Uhhh, equally cheesy, but certainly not as good!
It's not as easy as it looks. How many times has someone said to you, "I've always wanted to write a book"? I hope you encouraged them to pursue that dream... if only so they can realize just how freaking difficult it is to do! Even for those who do it well, writing a book is soooo much more than simply putting complete sentences together for 300 pages. Same goes for being a cover model. While some people think any guy with a bare chest and a selfie stick can do it, there is more to the craft than just semi-nudity and pouty lips. It is a skill--a gift--honed by experience and attention to detail.
Women can be real pigs. I admit, I joke about bringing my single bills to tuck whenever we have a fireman/EMT/officer/cover model presenter at our meetings (I never said I was classy). And I’ve seen enough Chippendale’s performances/Magic Mike movies to know just how rabid women can be around fit, shirtless, hip-gyrating men. It’s a license to lose our self-restraint and objectify men in the exact manner we would decry should it be reversed. Ladies, the model might be wrapped sensuously around a woman on a book cover, but that doesn’t mean he wants to do that to every woman who comes his way. I’m sure models expect to be treated as man-meat at signings and events, but let’s keep a little of our decorum and treat them as professionals, because that is exactly what they are. Fondle my book covers all you want, but hands-off the model himself, please J

Okay, those were my take-aways from Scott's fabulous presentation, and I'm now fascinated with the aspect of the publishing industry. Any thoughts or personal experiences you'd like to share? I'd love to hear!

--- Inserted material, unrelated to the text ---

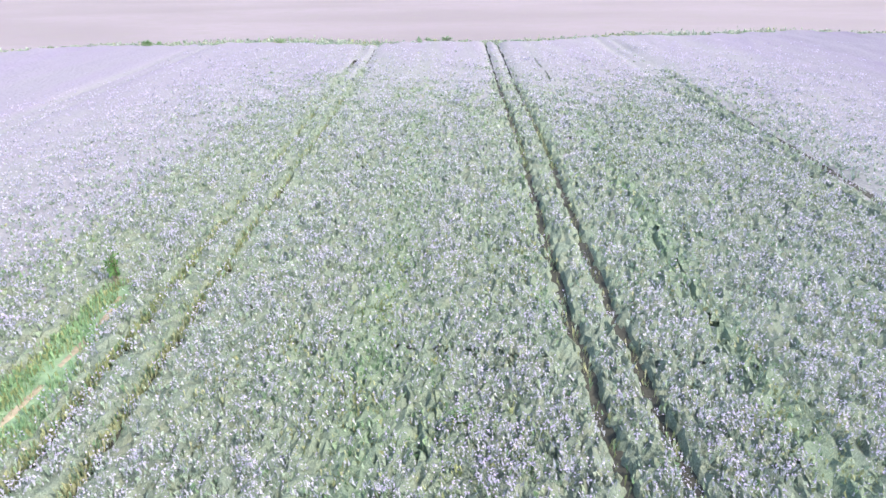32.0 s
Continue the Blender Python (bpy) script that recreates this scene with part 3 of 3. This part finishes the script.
def leaf_cloud(centres, radius, n, size):
    """Small leaf triangles gathered round the given centres."""
    c = np.asarray(centres)[rng.integers(0, len(centres), n)]
    d = rng.standard_normal((n, 3))
    d /= np.linalg.norm(d, axis=1)[:, None]
    p = c + d * (radius * rng.random(n)[:, None] ** 0.5) * (1, 1, 0.8)
    a, b = rng.standard_normal((n, 3)), rng.standard_normal((n, 3))
    s = size * rng.uniform(0.6, 1.4, n)[:, None]
    return np.stack([p, p + a * s * 0.6, p + b * s * 0.6], 1).reshape(-1, 3)


def tree(height, spread, seed):
    r = random.Random(seed)
    root = tagged(new("tree"), "leafy dark green broadleaf tree at the field edge", "tree", "trees along the field edge")
    trunk_h = height * 0.35
    pts = [(0.08 * height * 0.1 * r.uniform(-1, 1), 0.02 * height * r.uniform(-1, 1), trunk_h * k / 4) for k in range(5)]
    pieces = [tube(pts, [height * 0.03 * (1 - 0.12 * k) for k in range(5)], 8)]
    ends = []
    for k in range(9):
        a = k * 2.4 + r.uniform(-0.3, 0.3)
        up = r.uniform(0.3, 0.95)
        base = Vector((0, 0, trunk_h * r.uniform(0.6, 1.0)))
        out = Vector((math.cos(a), math.sin(a), 0)) * spread * (1.05 - 0.55 * up) * r.uniform(0.6, 1.0)
        tip = out + Vector((0, 0, trunk_h + (height - trunk_h) * up * 0.9))
        midp = base.lerp(tip, 0.5) + Vector((r.uniform(-0.3, 0.3), r.uniform(-0.3, 0.3), -0.2))
        pieces.append(tube([base, midp, tip], [height * 0.014, height * 0.009, height * 0.003], 5))
        ends += [tip, midp.lerp(tip, 0.5), base.lerp(tip, 0.6) + Vector((r.uniform(-1, 1), r.uniform(-1, 1), -0.6))]
    for k in range(8):
        a = r.uniform(0, 6.28)
        ends.append(Vector((math.cos(a) * spread * r.uniform(0.5, 0.95), math.sin(a) * spread * r.uniform(0.5, 0.95), height * r.uniform(0.12, 0.4))))
    v, f = joined(pieces)
    part("trunk", mesh_of("trunk", v, f, [BARK], smooth=True), root, "grey-brown trunk and limbs")
    lv = leaf_cloud([tuple(e) for e in ends], spread * 0.42, 3600, 0.42)
    part("crown", mesh_of("crown", lv, np.arange(len(lv)).reshape(-1, 3), [TREE_LEAF]), root)
    return root


kinds = [tree(11.0, 4.2, 1), tree(13.5, 4.8, 2), tree(8.5, 3.6, 3)]
edge = random.Random(5)
yy, k = 118.0, 0
while yy < 330:
    xx = -122.0 - 0.075 * (yy - 160) + edge.uniform(-1.5, 1.5)
    if k < 3:
        kinds[k].matrix_basis = pose(xx, yy, 0, 0, 0, edge.uniform(0, 360))
    else:
        copy_thing(kinds[edge.randrange(3)], pose(xx, yy, 0, 0, 0, edge.uniform(0, 360)))
    yy += edge.uniform(5.5, 8.0)
    k += 1


def bush(name, height, spread, n, size, mat, label, category, group="", stems=7):
    root = tagged(new(name), label, category, group)
    pieces, ends = [], []
    for k in range(stems):
        a, o = rng.uniform(0, 6.28), rng.uniform(0.1, 1.0)
        tip = Vector((math.cos(a) * spread * o, math.sin(a) * spread * o, height * rng.uniform(0.6, 1.0) * (1.15 - 0.3 * o)))
        pieces.append(tube([Vector((0.05 * math.cos(a), 0.05 * math.sin(a), 0)), tip * 0.5 + Vector((0, 0, 0.05)), tip], [0.02, 0.014, 0.005], 5))
        ends += [tuple(tip * q) for q in (0.5, 0.75, 0.95)]
    v, f = joined(pieces)
    part("stems", mesh_of("stems", v, f, [TWIG]), root)
    lv = leaf_cloud(ends, spread * 0.5, n, size)
    lv[:, 2] = np.maximum(lv[:, 2], 0.02)
    part("leaves", mesh_of("leaves", lv, np.arange(len(lv)).reshape(-1, 3), [mat]), root)
    return root


shrub = bush("shrub", 1.9, 0.3, 260, 0.13, TREE_LEAF, "slender young green shrub standing above the crop", "shrub", stems=9)
shrub.matrix_basis = pose(-28.9, 358.6, 0)

hedge = bush("hedge_bush", 2.6, 1.8, 900, 0.3, TREE_LEAF, "low dark green bush under the field-edge trees", "bush", "bushes under the trees", 9)
yy, k = 116.0, 0
while yy < 328:
    xx = -118.5 - 0.075 * (yy - 160) + edge.uniform(-0.8, 0.8)
    m = pose(xx, yy, 0, 0, 0, edge.uniform(0, 360))
    if k:
        copy_thing(hedge, m)
    else:
        hedge.matrix_basis = m
    yy += edge.uniform(3.0, 4.2)
    k += 1

weed = bush("weed_clump", 1.0, 0.32, 260, 0.10, WEED, "dark green weed clump rising out of the crop", "weed", "weed clumps in the crop", 8)
WEEDS = [(-10.4, 287.6), (-7.8, 228.9), (-5.4, 206.7), (-9.8, 244.6), (-7.7, 262.8), (1.7, 210.0), (-30.3, 270.3), (-5.9, 72.4), (-17.6, 261.0), (-16.8, 266.6), (-2.9, 60.0), (3.0, 108.0), (-17.4, 272.6),
         (9.4, 173.4), (-0.1, 157.0), (-10.8, 151.9), (11.6, 121.4), (11.8, 115.8), (-13.0, 226.1), (5.3, 278.4), (-12.8, 350.4), (-20.6, 323.9), (-2.4, 344.5)]
for k, (xx, yy) in enumerate(WEEDS):
    m = pose(xx, yy, 0, 0, 0, 50 * k)
    if k:
        copy_thing(weed, m)
    else:
        weed.matrix_basis = m

# ---- gravel track and margins ----
strip("gravel_track", [(-172, 392), (-150, 361), (-138, 352), (-128, 343), (-121, 334)], 1.5, GRAVEL, 0.85, "pale gravel farm track at the field corner", "track")
n = 26000
x = rng.uniform(-150, 130, n)
y = field_end(x) + rng.normal(1.5, 3.2, n) * (0.4 + 1.2 * value_noise(x, x * 0, 9.0, 61))
blades("margin_grass", (x, y), [FOLIAGE, YELLOW_WEED], few_yellow, 0.55, 0.3, "uneven green grass margin at the end of the crop", "grass")
strip("gravel_track", [(-108.2, 100), (-114.4, 160), (-121.7, 240), (-127.2, 300), (-130.2, 334)], 0.5, GRAVEL, 1.06, "pale gravel farm track along the trees", "track")
strip("verge_bank", [(-109.6, 100), (-115.8, 160), (-123.1, 240), (-128.6, 300), (-131.6, 334)], 2.2, TURF, 1.0, "low grassy bank between the crop and the trees", "bank")
n = 9000
y = rng.uniform(100, 336, n)
x = LEFT_EDGE - 4.4 - 0.09 * np.clip(y - 160, -200, 200) + rng.normal(0, 0.7, n)
blades("verge_grass", (x, y), [GRASS, YELLOW_WEED], few_yellow, 1.25, 0.3, "pale green grass verge before the trees", "grass")
tuft = bush("margin_bush", 0.8, 0.45, 160, 0.15, WEED, "small dark bush on the field margin", "bush", "bushes on the field margin", 6)
for k in range(70):
    xx = edge.uniform(-100, 150)
    yy = float(field_end(xx)) + 1.0
    m = pose(xx, yy + edge.uniform(-2.0, 3.0), 0, 0, 0, 70 * k) @ Matrix.Scale(edge.uniform(0.5, 1.5), 4)
    if k:
        copy_thing(tuft, m)
    else:
        tuft.matrix_basis = m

  1. How interesting! Thanks for sharing, Ava. Cover models intrigue me ... I may have to track a few down to ask more questions...

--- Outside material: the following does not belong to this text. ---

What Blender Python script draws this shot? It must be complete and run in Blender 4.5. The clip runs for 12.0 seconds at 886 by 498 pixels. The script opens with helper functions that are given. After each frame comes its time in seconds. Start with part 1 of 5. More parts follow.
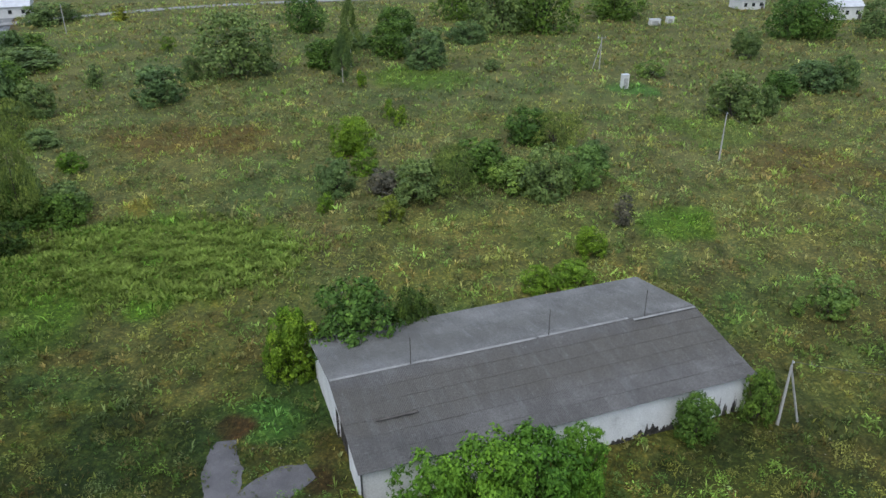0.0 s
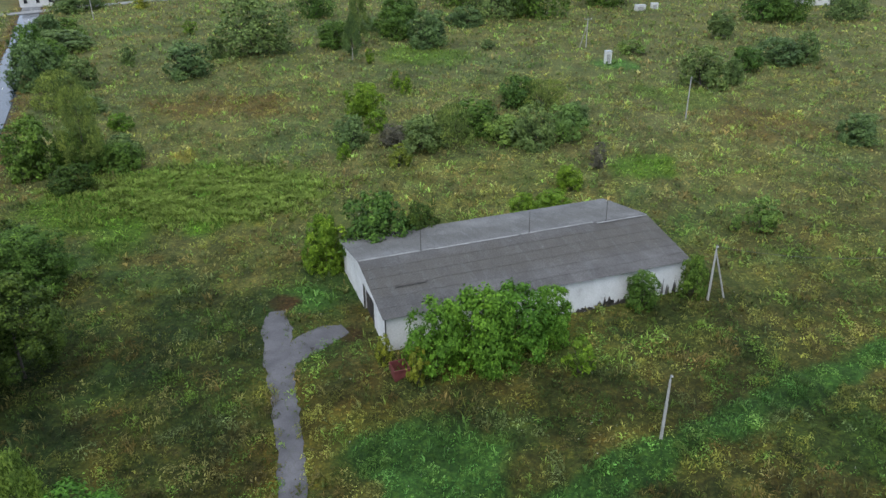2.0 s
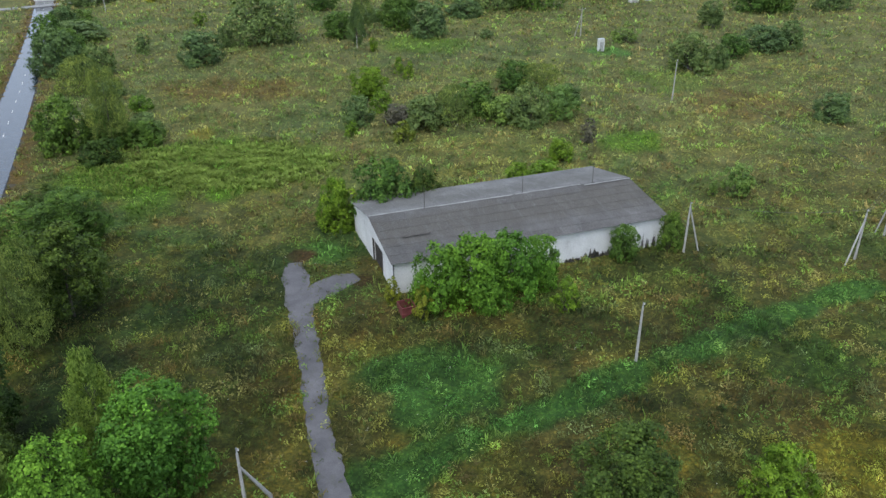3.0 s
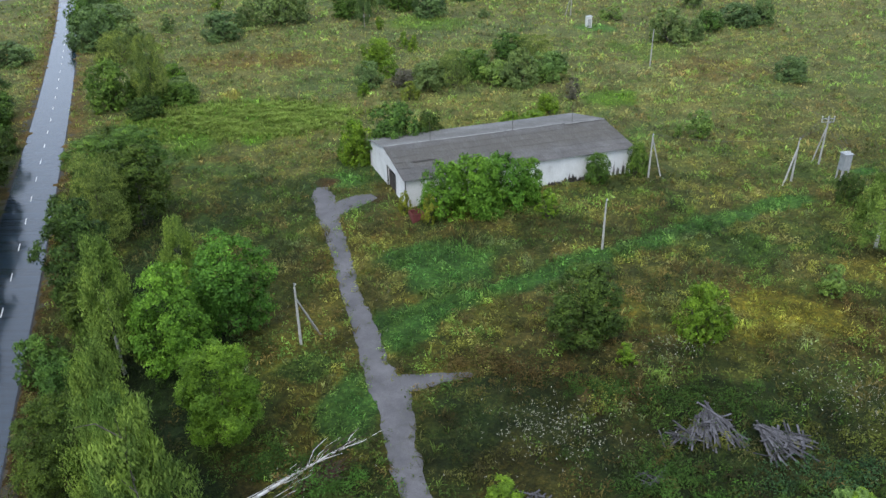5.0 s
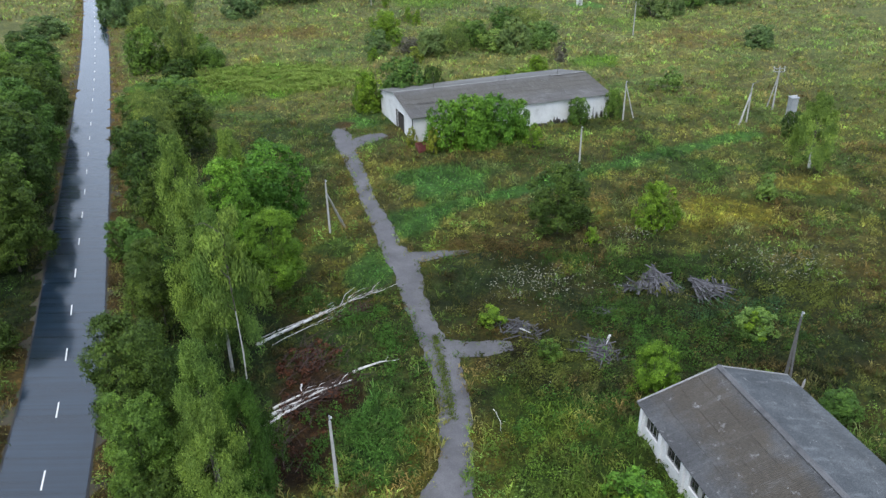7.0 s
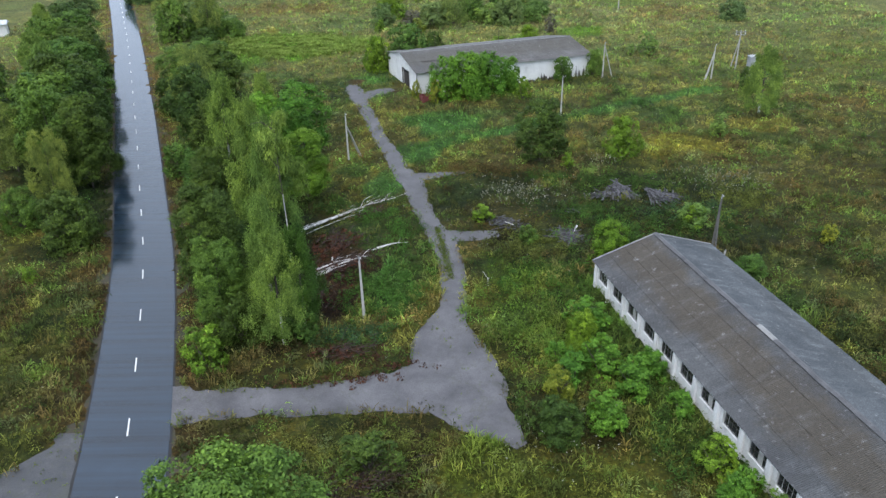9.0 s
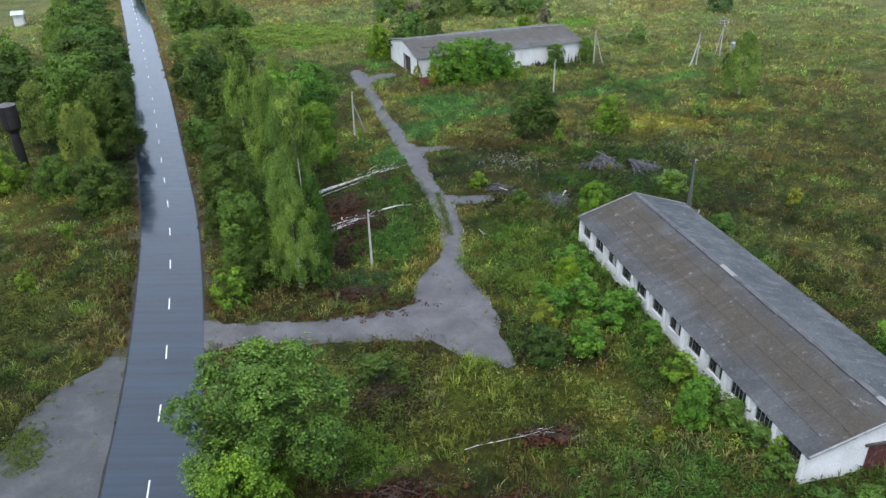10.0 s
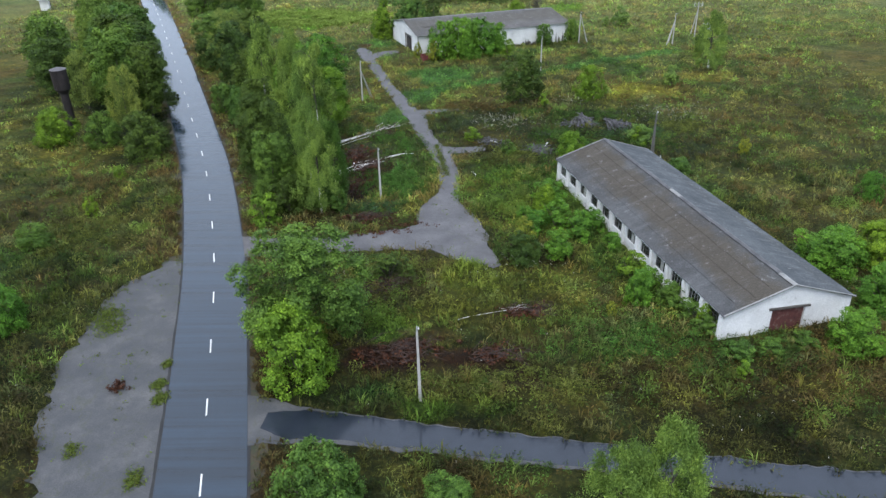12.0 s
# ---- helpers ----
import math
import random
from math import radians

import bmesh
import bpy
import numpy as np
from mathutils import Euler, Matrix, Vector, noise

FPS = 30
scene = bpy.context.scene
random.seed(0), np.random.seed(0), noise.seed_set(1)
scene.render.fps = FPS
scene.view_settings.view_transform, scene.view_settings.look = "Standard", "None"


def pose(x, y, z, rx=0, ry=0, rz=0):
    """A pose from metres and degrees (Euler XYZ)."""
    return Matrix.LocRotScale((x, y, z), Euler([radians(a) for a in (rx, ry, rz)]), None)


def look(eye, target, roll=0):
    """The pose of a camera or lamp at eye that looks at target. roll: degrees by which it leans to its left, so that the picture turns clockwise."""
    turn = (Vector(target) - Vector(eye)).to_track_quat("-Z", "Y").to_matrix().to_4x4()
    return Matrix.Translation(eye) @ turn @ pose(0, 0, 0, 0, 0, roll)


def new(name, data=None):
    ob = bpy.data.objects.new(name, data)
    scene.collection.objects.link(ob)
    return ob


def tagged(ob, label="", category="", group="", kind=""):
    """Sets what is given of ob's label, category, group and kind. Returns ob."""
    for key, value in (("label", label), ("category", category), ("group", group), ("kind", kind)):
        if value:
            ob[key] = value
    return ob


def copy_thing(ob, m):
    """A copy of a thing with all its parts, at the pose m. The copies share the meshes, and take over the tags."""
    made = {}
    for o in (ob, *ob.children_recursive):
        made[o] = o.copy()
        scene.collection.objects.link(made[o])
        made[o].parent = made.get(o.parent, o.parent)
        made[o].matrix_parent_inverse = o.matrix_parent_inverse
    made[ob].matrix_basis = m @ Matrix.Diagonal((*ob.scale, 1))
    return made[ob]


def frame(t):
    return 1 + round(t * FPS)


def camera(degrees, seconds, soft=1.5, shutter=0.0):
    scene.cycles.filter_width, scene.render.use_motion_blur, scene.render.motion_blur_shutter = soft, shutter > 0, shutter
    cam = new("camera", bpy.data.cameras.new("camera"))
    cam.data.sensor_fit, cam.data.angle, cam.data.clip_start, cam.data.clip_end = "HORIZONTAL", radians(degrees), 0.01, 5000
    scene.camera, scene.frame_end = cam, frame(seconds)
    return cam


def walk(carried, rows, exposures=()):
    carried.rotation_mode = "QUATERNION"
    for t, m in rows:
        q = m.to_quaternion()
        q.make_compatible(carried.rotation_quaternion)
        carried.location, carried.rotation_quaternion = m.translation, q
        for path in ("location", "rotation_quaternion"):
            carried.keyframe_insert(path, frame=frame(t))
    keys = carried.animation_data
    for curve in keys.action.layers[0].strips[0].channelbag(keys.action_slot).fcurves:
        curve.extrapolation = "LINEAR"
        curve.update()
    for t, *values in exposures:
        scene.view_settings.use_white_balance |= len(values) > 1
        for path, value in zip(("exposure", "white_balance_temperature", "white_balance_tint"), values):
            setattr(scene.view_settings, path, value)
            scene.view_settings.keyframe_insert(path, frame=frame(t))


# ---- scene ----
cam = camera(61.47, 12.0, 1.5)
# seconds, x, y, z of the camera, then its yaw, pitch and roll
PATH_ROWS = [
    (0.0, 0.000, 0.000, 41.589, -0.000, -26.439, 0.085),
    (0.5, -0.113, -4.958, 41.522, -0.034, -26.480, 0.108),
    (1.0, -0.229, -9.914, 41.442, -0.058, -26.527, 0.137),
    (1.5, -0.305, -14.817, 41.332, -0.081, -26.582, 0.186),
    (2.0, -0.343, -19.735, 41.318, -0.107, -26.634, 0.259),
    (2.5, -0.442, -24.701, 41.182, -0.125, -26.694, 0.338),
    (3.0, -0.490, -29.692, 40.876, -0.141, -26.752, 0.406),
    (5.0, -0.928, -49.363, 39.549, -0.257, -26.947, 0.736),
    (5.5, -1.025, -54.190, 39.194, -0.260, -26.988, 0.762),
    (6.0, -1.088, -59.007, 38.699, -0.251, -27.063, 0.805),
    (6.5, -1.088, -63.770, 38.193, -0.223, -27.135, 0.845),
    (7.0, -1.121, -68.573, 37.644, -0.211, -27.186, 0.878),
    (9.0, -1.203, -87.549, 36.793, -0.179, -27.714, 0.907),
    (9.5, -1.319, -91.964, 36.589, -0.221, -27.728, 0.861),
    (10.0, -1.376, -96.321, 36.406, -0.260, -27.745, 0.811),
    (10.5, -1.439, -100.458, 36.248, -0.302, -27.777, 0.749),
    (11.0, -1.496, -104.407, 36.140, -0.341, -27.812, 0.708),
    (11.5, -1.512, -108.273, 36.138, -0.369, -27.847, 0.684),
    (12.0, -1.494, -111.911, 36.118, -0.383, -27.889, 0.656),
]
walk(cam, [(t, pose(x, y, z, 90 + pitch, roll, yaw)) for t, x, y, z, yaw, pitch, roll in PATH_ROWS],
     [(0.0, 0.34), (2.0, 0.45), (4.0, 0.62), (6.0, 0.76), (9.0, 0.83), (12.0, 0.86)])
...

  2. Scott is exceedingly nice and helpful. And awesome with supporting/promoting those writers who use him on their covers (or for voice-overs, etc.). Can't say enough nice things about him!

  3. I've been watching the video from the meeting. It is very interesting. So happy those videos are available to us. Thanks for that and your insight.

    1. Glad to hear you're enjoying the videos (in spite of my stellar audio-visual skills :-)

  4. Saw Scott a few times at RT but both of us were on the move and I didn't stop for a chat.

    1. LOTS of authors were posting pics with him on FB that week!

  5. A great post. Interesting! Since I prefer covers with things like trees and barns on them , I hardly even think about models. I hate to hear of anyone being asked to work for free, though--that just sucks.